EXERCISE PROMPT: Make an exact copy of the data below, leaving out every picture.

DATA EXTRACT:
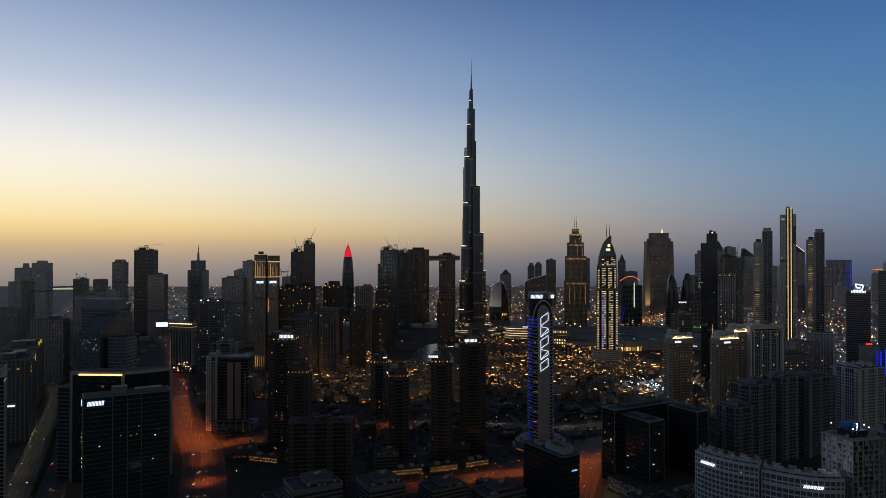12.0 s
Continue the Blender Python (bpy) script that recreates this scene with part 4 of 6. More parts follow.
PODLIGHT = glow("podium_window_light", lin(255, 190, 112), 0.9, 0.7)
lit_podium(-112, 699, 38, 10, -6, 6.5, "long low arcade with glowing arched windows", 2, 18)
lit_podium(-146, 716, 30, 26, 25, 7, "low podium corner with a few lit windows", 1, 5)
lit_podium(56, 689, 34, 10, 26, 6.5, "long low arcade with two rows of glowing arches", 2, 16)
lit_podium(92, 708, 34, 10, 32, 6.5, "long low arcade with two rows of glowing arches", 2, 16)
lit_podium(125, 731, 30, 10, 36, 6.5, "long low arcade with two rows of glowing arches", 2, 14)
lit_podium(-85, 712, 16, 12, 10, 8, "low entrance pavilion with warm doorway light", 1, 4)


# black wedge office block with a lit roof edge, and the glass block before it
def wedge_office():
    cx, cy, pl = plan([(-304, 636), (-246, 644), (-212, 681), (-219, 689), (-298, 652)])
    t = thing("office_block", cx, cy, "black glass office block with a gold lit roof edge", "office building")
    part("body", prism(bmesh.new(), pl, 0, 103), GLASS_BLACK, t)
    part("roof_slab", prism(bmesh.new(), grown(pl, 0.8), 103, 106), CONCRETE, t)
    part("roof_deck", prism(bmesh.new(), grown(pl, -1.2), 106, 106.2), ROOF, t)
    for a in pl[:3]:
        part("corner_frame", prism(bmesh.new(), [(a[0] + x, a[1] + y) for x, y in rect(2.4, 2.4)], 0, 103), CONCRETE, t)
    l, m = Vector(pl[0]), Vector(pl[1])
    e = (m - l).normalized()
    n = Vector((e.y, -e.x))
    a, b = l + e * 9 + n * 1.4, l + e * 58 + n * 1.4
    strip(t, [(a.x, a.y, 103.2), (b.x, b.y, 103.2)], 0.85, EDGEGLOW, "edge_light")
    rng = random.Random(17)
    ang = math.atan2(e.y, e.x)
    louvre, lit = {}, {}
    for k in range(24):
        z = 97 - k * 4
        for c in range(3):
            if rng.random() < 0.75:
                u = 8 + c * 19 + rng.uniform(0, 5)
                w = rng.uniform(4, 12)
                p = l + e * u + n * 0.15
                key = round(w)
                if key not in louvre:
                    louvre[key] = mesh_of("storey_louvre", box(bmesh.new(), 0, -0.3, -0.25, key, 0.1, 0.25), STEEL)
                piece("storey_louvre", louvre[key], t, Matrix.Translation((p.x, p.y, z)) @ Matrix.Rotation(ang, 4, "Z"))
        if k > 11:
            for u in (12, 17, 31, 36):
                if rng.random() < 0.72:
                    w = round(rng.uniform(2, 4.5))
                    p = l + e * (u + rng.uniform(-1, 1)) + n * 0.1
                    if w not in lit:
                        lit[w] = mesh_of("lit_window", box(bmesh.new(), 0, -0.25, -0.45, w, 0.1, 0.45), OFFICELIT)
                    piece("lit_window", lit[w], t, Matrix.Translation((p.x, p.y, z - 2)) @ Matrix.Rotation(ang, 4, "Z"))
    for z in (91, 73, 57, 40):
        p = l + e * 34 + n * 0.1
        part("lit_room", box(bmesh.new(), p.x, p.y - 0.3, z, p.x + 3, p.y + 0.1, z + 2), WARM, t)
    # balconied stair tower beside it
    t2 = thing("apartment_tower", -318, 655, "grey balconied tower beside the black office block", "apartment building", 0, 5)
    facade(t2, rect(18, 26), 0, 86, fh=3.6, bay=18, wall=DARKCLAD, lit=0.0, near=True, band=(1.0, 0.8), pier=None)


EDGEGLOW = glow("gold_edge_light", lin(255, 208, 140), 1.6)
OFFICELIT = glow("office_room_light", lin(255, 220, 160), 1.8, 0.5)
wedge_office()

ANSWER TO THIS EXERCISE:
12.0 s
Continue the Blender Python (bpy) script that recreates this scene with part 4 of 6. More parts follow.
PODLIGHT = glow("podium_window_light", lin(255, 190, 112), 0.9, 0.7)
lit_podium(-112, 699, 38, 10, -6, 6.5, "long low arcade with glowing arched windows", 2, 18)
lit_podium(-146, 716, 30, 26, 25, 7, "low podium corner with a few lit windows", 1, 5)
lit_podium(56, 689, 34, 10, 26, 6.5, "long low arcade with two rows of glowing arches", 2, 16)
lit_podium(92, 708, 34, 10, 32, 6.5, "long low arcade with two rows of glowing arches", 2, 16)
lit_podium(125, 731, 30, 10, 36, 6.5, "long low arcade with two rows of glowing arches", 2, 14)
lit_podium(-85, 712, 16, 12, 10, 8, "low entrance pavilion with warm doorway light", 1, 4)


# black wedge office block with a lit roof edge, and the glass block before it
def wedge_office():
    cx, cy, pl = plan([(-304, 636), (-246, 644), (-212, 681), (-219, 689), (-298, 652)])
    t = thing("office_block", cx, cy, "black glass office block with a gold lit roof edge", "office building")
    part("body", prism(bmesh.new(), pl, 0, 103), GLASS_BLACK, t)
    part("roof_slab", prism(bmesh.new(), grown(pl, 0.8), 103, 106), CONCRETE, t)
    part("roof_deck", prism(bmesh.new(), grown(pl, -1.2), 106, 106.2), ROOF, t)
    for a in pl[:3]:
        part("corner_frame", prism(bmesh.new(), [(a[0] + x, a[1] + y) for x, y in rect(2.4, 2.4)], 0, 103), CONCRETE, t)
    l, m = Vector(pl[0]), Vector(pl[1])
    e = (m - l).normalized()
    n = Vector((e.y, -e.x))
    a, b = l + e * 9 + n * 1.4, l + e * 58 + n * 1.4
    strip(t, [(a.x, a.y, 103.2), (b.x, b.y, 103.2)], 0.85, EDGEGLOW, "edge_light")
    rng = random.Random(17)
    ang = math.atan2(e.y, e.x)
    louvre, lit = {}, {}
    for k in range(24):
        z = 97 - k * 4
        for c in range(3):
            if rng.random() < 0.75:
                u = 8 + c * 19 + rng.uniform(0, 5)
                w = rng.uniform(4, 12)
                p = l + e * u + n * 0.15
                key = round(w)
                if key not in louvre:
                    louvre[key] = mesh_of("storey_louvre", box(bmesh.new(), 0, -0.3, -0.25, key, 0.1, 0.25), STEEL)
                piece("storey_louvre", louvre[key], t, Matrix.Translation((p.x, p.y, z)) @ Matrix.Rotation(ang, 4, "Z"))
        if k > 11:
            for u in (12, 17, 31, 36):
                if rng.random() < 0.72:
                    w = round(rng.uniform(2, 4.5))
                    p = l + e * (u + rng.uniform(-1, 1)) + n * 0.1
                    if w not in lit:
                        lit[w] = mesh_of("lit_window", box(bmesh.new(), 0, -0.25, -0.45, w, 0.1, 0.45), OFFICELIT)
                    piece("lit_window", lit[w], t, Matrix.Translation((p.x, p.y, z - 2)) @ Matrix.Rotation(ang, 4, "Z"))
    for z in (91, 73, 57, 40):
        p = l + e * 34 + n * 0.1
        part("lit_room", box(bmesh.new(), p.x, p.y - 0.3, z, p.x + 3, p.y + 0.1, z + 2), WARM, t)
    # balconied stair tower beside it
    t2 = thing("apartment_tower", -318, 655, "grey balconied tower beside the black office block", "apartment building", 0, 5)
    facade(t2, rect(18, 26), 0, 86, fh=3.6, bay=18, wall=DARKCLAD, lit=0.0, near=True, band=(1.0, 0.8), pier=None)


EDGEGLOW = glow("gold_edge_light", lin(255, 208, 140), 1.6)
OFFICELIT = glow("office_room_light", lin(255, 220, 160), 1.8, 0.5)
wedge_office()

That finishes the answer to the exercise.